Others counter that a more aggressive stance was overdue to mitigate the damage of the leaks.

Juda Engelmayer, SVP at 5W Public Relations, says that "Sony has the right to demand that it is wrong for media to lay it out. How many of the media who wrote about the leaks have similar skeletons in their emails about people they’ve interviewed and covered regularly?"

"[Sony] should have done this sooner while also being cognizant of the fact that some of what was exposed can be construed as racism, hatred, or animosity," he contends. "Sony should apologize for its people seeming inconsiderate and mindless in certain comments.

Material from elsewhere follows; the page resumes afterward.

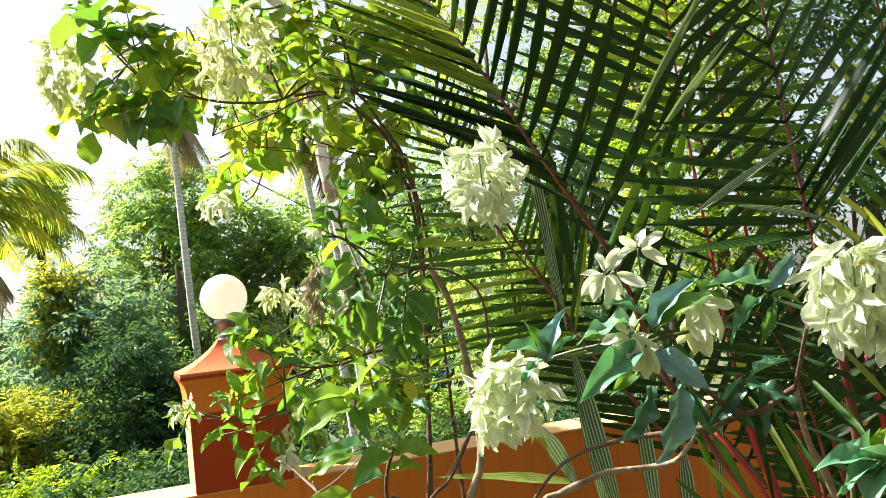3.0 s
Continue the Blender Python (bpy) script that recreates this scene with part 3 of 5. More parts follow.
def rings(levels, material_slots=None):
    """A square body through levels of (z, overhang beyond the shaft)."""
    bm = bmesh.new()
    prev = None
    for z, o in levels:
        ring = [bm.verts.new((sx * (HX + o), sy * (HY + o), z)) for sx, sy in ((-1, -1), (1, -1), (1, 1), (-1, 1))]
        if prev:
            for i in range(4):
                bm.faces.new((prev[i], prev[(i + 1) % 4], ring[(i + 1) % 4], ring[i]))
        else:
            bm.faces.new(reversed(ring))
        prev = ring
    bm.faces.new(prev)
    return bm


# pale shaft colour imitates the sun on the pillar's end face
part("shaft", block(-HX, HX, -HY, HY, WALL_TOP, 1.25, 0.005), M_SUNLIT_ORANGE, pillar, "", PM, False)
part("pier", block(-HX, HX, THICK - HY + 0.002, HY, -0.1, WALL_TOP, 0.005), M_ORANGE, pillar, "plastered pier behind the wall", PM, False)
part("front_panel", block(-HX + 0.001, HX - 0.001, -HY - 0.003, -HY + 0.01, WALL_TOP + 0.001, 1.249, 0.002, 1), M_RED_PAINT, pillar,
     "smooth brick-red painted face", PM, False)
part("neck", rings([(1.25, 0.003), (1.258, 0.008), (1.267, 0.003), (1.315, 0.002), (1.355, 0.007), (1.382, 0.015), (1.400, 0.026), (1.412, 0.028)]),
     M_ORANGE, pillar, "orange flared neck moulding", PM, False)
cap_levels = [(1.412, 0.022), (1.416, 0.028), (1.428, 0.028), (1.434, 0.024)]
for i in range(1, 13):
    f = i / 12
    cap_levels.append((1.434 + 0.133 * f ** 1.3, 0.029 - (HY + 0.029 - 0.052) * (1 - (1 - f) ** 1.25)))
cap_bm = rings(cap_levels)
for v in cap_bm.verts:      # draw the long side in, so that the top is square
    f = min(1, max(0, (v.co.z - 1.434) / 0.133))
    half = HX + 0.029 - (HX + 0.029 - 0.052) * (1 - (1 - f ** 0.77) ** 1.25)
    if f > 0:
        v.co.x = math.copysign(half, v.co.x)
part("cap", cap_bm, M_CAP, pillar, "concave terracotta-red cap", PM, False)

part("rim", rings([(1.404, 0.020), (1.406, 0.031), (1.419, 0.031), (1.421, 0.027)]), M_RED_PAINT, pillar, "brick-red painted edge of the cap", PM, False)
lamp = thing("globe_lamp", PM @ Vector((0, 0, 1.567)), "white glass globe lamp on a steel collar atop the pillar", "lamp")


def turned(profile, segs=32):
    """A body turned round z through (radius, z)."""
    bm = bmesh.new()
    prev = None
    for rad, z in profile:
        ring = [bm.verts.new((rad * math.cos(2 * math.pi * i / segs), rad * math.sin(2 * math.pi * i / segs), z)) for i in range(segs)]
        if prev:
            for i in range(segs):
                bm.faces.new((prev[i], prev[(i + 1) % segs], ring[(i + 1) % segs], ring[i]))
        else:
            bm.faces.new(reversed(ring))
        prev = ring
    bm.faces.new(prev)
    return bm


LM = PM @ Matrix.Translation((-0.004, 0.014, 1.562))
part("collar", turned([(0.046, -0.004), (0.046, 0.004), (0.042, 0.008), (0.042, 0.070), (0.052, 0.074), (0.052, 0.094), (0.046, 0.098)]), M_STEEL, lamp, "shiny steel collar", LM)
part("foot_ring", turned([(0.050, -0.006), (0.052, 0.0), (0.050, 0.008)]), M_DARK, lamp, "dark foot ring", LM)
for i in range(3):
    a = 2.1 * i + 0.9
    part("screw", turned([(0.004, 0), (0.004, 0.014), (0.008, 0.015), (0.008, 0.022)], 10), M_STEEL, lamp, "",
         LM @ Matrix.Translation((0.050 * math.cos(a), 0.050 * math.sin(a), 0.075)) @ Matrix.Rotation(a, 4, 'Z') @ Matrix.Rotation(radians(90), 4, 'Y'))
globe = []
for i in range(25):
    a = -1.16 + (1.5707 + 1.16) * i / 24
    globe.append((max(0.109 * math.cos(a), 0.0008), 0.200 + 0.109 * math.sin(a)))
M_GLOBE, gn, gl = mat("opal_glass")
g_white, g_pass = gn.new("ShaderNodeRGB"), gn.new("ShaderNodeRGB")
g_white.outputs[0].default_value = (0.90, 0.88, 0.83, 1)
g_pass.outputs[0].default_value = (0.95, 0.92, 0.85, 1)
leaf_surface(M_GLOBE, gn, gl, g_white.outputs[0], g_pass.outputs[0], 0.5, 0.2)
part("globe", turned(globe, 40), M_GLOBE, lamp, "white opal globe", LM)


# ---- trees behind the wall ----
tree((-11.14, 32.00, -3.20), 7.25, (-11.14, 32.00, 4.05), (2.57, 2.32, 4.36), 126, 27609, 0.28, M_TREE_MIX, "tall bluish green tree with sunlit yellow-green top", 1, 0.22, small=0.68, limbs=14)
tree((-9.38, 29.50, -3.20), 2.80, (-9.38, 29.50, -0.40), (3.02, 2.72, 3.02), 90, 14500, 0.27, M_TREE_MIX, "dense bluish green tree behind the wall", 2, 0.2, small=0.62, limbs=10)
tree((-6.82, 33.00, -3.20), 5.76, (-6.82, 33.00, 2.56), (2.14, 1.92, 4.38), 97, 18163, 0.28, M_TREE_MIX, "leafy green tree standing behind the wall", 5, 0.2, small=0.66, limbs=10)
tree((-11.68, 26.00, -3.20), 4.17, (-11.68, 26.00, 0.97), (2.04, 1.84, 2.93), 95, 14000, 0.25, M_TREE_BLUE, "bushy tree with small bluish green leaves", 3, 0.2, small=0.58, limbs=10)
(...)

They shouldn’t dwell on it, but take responsibility."

Like others interviewed for this article, Engelmayer believes Sony is a prime example of why many companies need stronger policies about communications via email and text message.

"[They should] either have a daily delete policy or try to enforce a realistic set of rules about how we speak to one another about our clients, staff, and even friends," he says. "Eventually people will get to a point where they police themselves and not write what can be a regretful comment later if ever found out."

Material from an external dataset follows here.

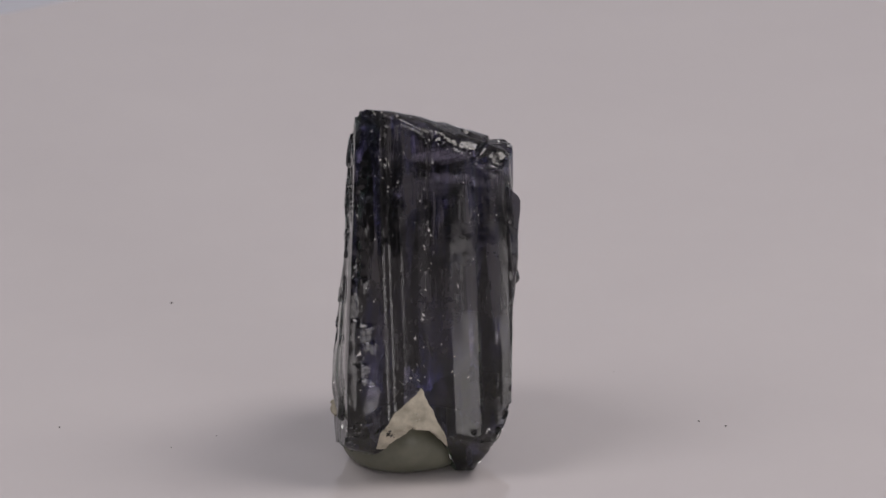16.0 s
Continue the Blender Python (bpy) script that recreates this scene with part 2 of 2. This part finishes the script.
# ---- the crystal: a long striated prism, a side growth and the shoulder between them ----
PRISM_FACES = [
    facet(-12.4, 4.7, 8.04),
    facet(49.5, 5.7, 7.82),
    facet(73.4, -1.6, 4.15),
    facet(124.5, 9.1, 2.54),
    facet(-174.3, 8.3, -0.53),
    facet(-103.1, 3.1, 4.50),
    facet(-89.8, 15.5, 9.53),
    facet(-28.8, 8.1, 9.50)]
PRISM_BREAKS = [
    facet(14.0, 43.8, 16.42),
    facet(86.5, 44.5, 14.59),
    facet(149.7, 53.7, 11.68),
    facet(166.9, 58.3, 12.90),
    facet(-93.5, 49.1, 17.80),
    facet(-27.3, 48.3, 19.39),
    facet(-18.3, -36.3, 4.56),
    facet(74.4, -22.7, 2.13),
    facet(100.8, -30.3, 0.05),
    facet(-165.7, -50.0, -0.92),
    facet(-104.5, -52.8, 2.27),
    facet(-75.3, -39.6, 4.56),
    facet(69.5, 68.4, 17.06),
    facet(-56.7, -66.8, 1.22)]
SIDE_FACES = [
    facet(77.5, -2.6, 3.79),
    facet(86.2, -11.0, 3.39),
    facet(172.7, -5.9, 2.78),
    facet(-178.7, 20.6, 5.92),
    facet(-116.0, 13.5, 4.89),
    facet(-100.4, 6.3, 5.17),
    facet(-11.4, -10.8, 4.92),
    facet(33.4, 9.1, 11.06),
    facet(-119.7, -9.5, 2.83)]
SIDE_BREAKS = [
    facet(100.5, 40.0, 10.18),
    facet(144.9, 37.4, 6.94),
    facet(162.1, 52.4, 9.31),
    facet(-90.8, 22.7, 11.26),
    facet(56.0, -66.4, -0.07),
    facet(117.9, -54.7, -0.52),
    facet(-178.9, -36.1, 0.82),
    facet(-87.1, -36.2, 3.22),
    facet(-23.8, 23.4, 11.56),
    facet(-111.6, -66.7, -1.26)]
SHOULDER_BREAKS = [
    facet(20.3, 15.1, 8.16),
    facet(86.1, 16.9, 6.47),
    facet(163.2, 28.4, 4.74),
    facet(-135.2, 3.3, 2.81),
    facet(-91.9, 10.1, 5.41),
    facet(-23.5, 12.3, 9.06),
    facet(10.0, 44.6, 14.22),
    facet(100.6, 49.1, 12.28),
    facet(-162.5, 36.9, 9.10),
    facet(-95.4, 38.9, 13.83),
    facet(140.5, 61.3, 14.39),
    facet(42.1, -63.7, -5.57)]


def growth_lines(p, faces, depth, seed):
    """Prism faces with fine steps along the crystal's length."""
    rng = np.random.default_rng(seed)
    d = np.full(len(p), -1e3)
    for x, y, z, w in faces:
        across = (p[:, 1] * x - p[:, 0] * y) / math.hypot(x, y) + 0.012 * p[:, 2]
        knots = np.cumsum(rng.choice([0.12, 0.3, 0.7, 1.3], 60) * rng.uniform(0.7, 1.3, 60)) - 15
        height = rng.uniform(-1, 1, 60)
        strength = depth * (1.0 if x > 0.5 else 0.6 if y < 0 else 0.0)
        d = np.maximum(d, p[:, 0] * x + p[:, 1] * y + p[:, 2] * z - w + strength * np.interp(across, knots, height))
    return d


def worn_edge(a, b, p, seed, wear=0.30):
    """Two cuts together, with chips along the edge where they meet."""
    chip = 0.05 + wear * np.clip(waves(p, 1.3, seed) + 0.5 * waves(p, 0.5, seed + 1), 0, 1)
    return np.maximum(np.maximum(a, b), 0.71 * (a + b) + chip)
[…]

The letter from Boies, who represented former Vice President Al Gore in the landmark 2000 case Bush v. Gore, "was smart even if the legal argument is tenuous," agrees Ross Johnson, founder of Los Angeles-based Johnson Public Relations. Johnson is the former head of the strategic communications arm of entertainment PR firm PMK-BNC and former executive editor of The Hollywood Reporter.

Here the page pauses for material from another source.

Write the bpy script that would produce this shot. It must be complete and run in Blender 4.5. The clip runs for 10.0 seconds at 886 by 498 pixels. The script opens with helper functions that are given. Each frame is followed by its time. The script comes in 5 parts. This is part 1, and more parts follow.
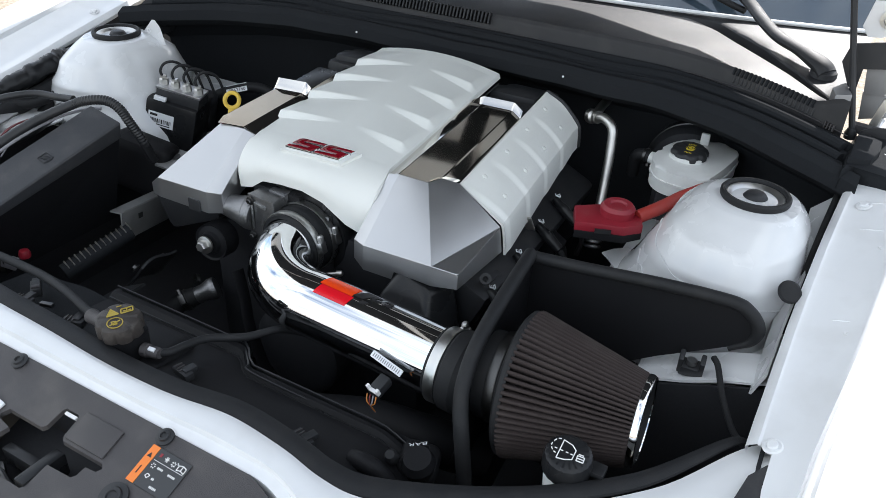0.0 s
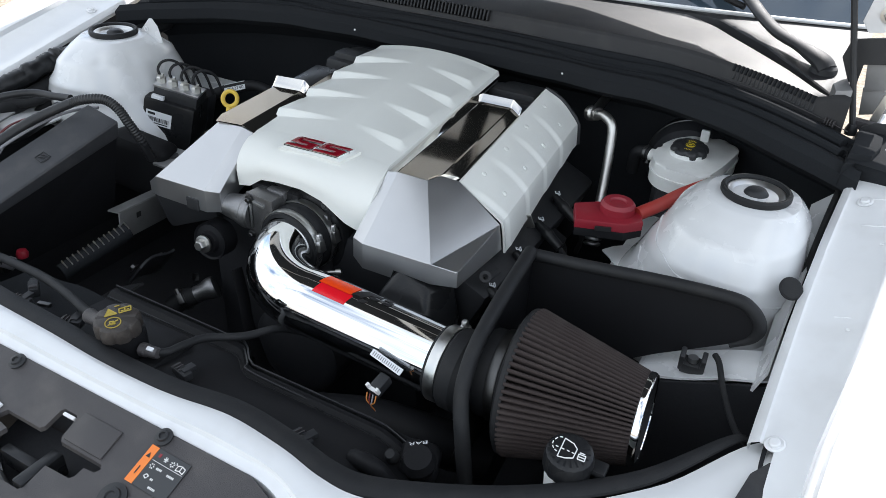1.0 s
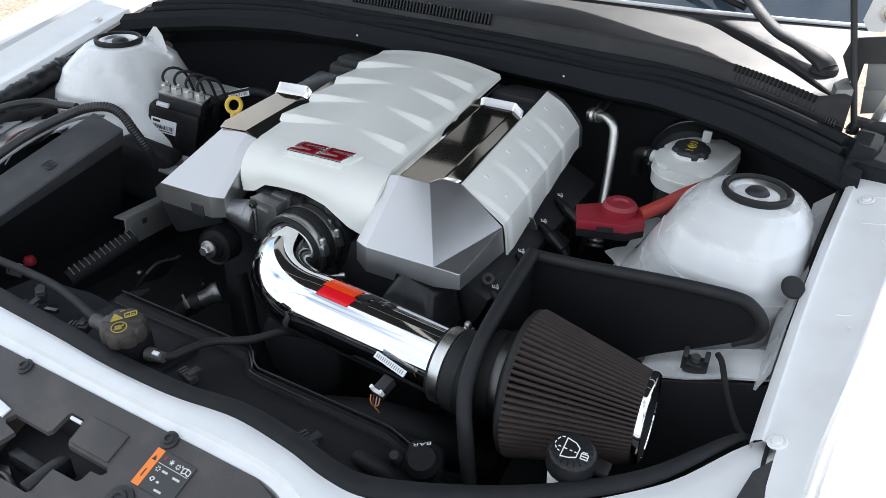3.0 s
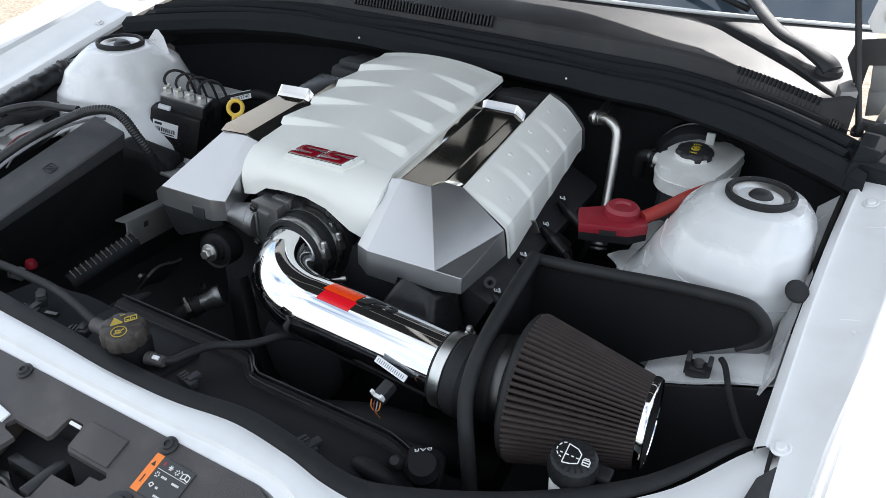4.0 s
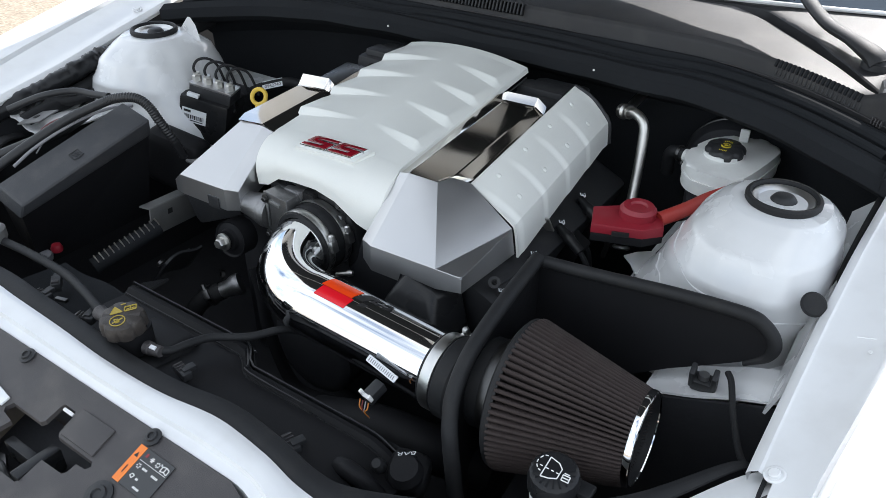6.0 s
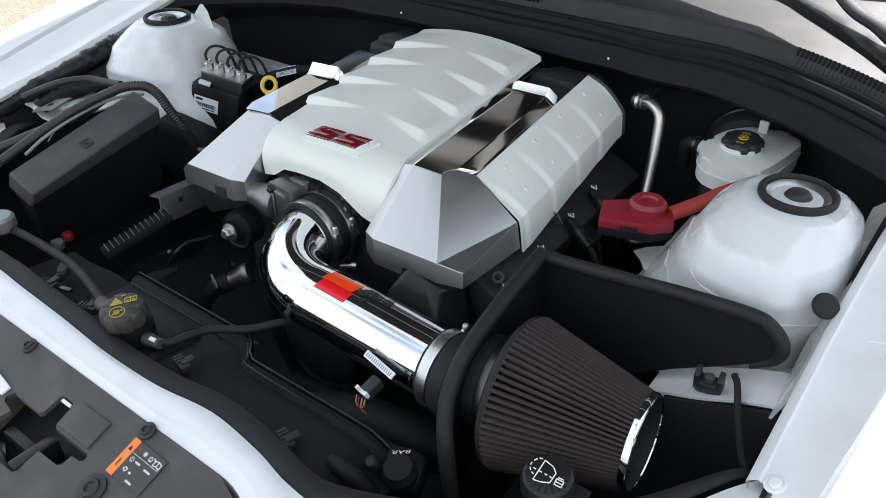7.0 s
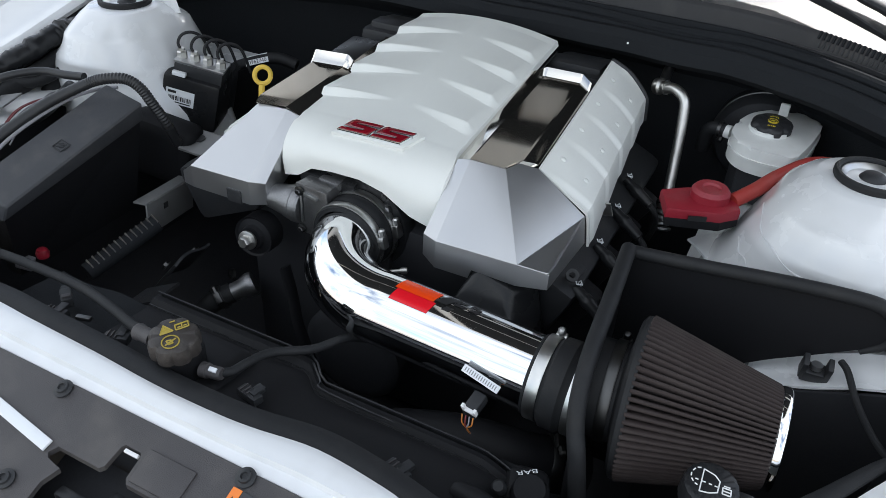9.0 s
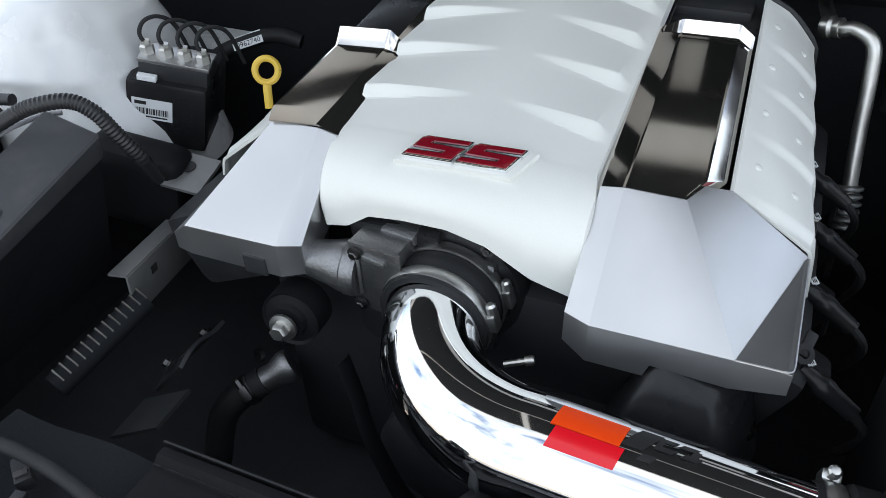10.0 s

"It sends a strong signal to publications that they are taking this seriously," he adds. "They are also probably playing hardball in other ways. My guess is they’re threatening to pull their ads [including for their Oscar campaigns] from publications who fail to cooperate with them as much as they might not want to do that."

The case should be a wake-up call for the entertainment industry, which he says has been arrogant about its chances of being the victim of a cyberattack.

"In other businesses, you just don’t put negative stuff in an email," he says. "I don’t think these people have really been held accountable for what they’ve put in an email until now."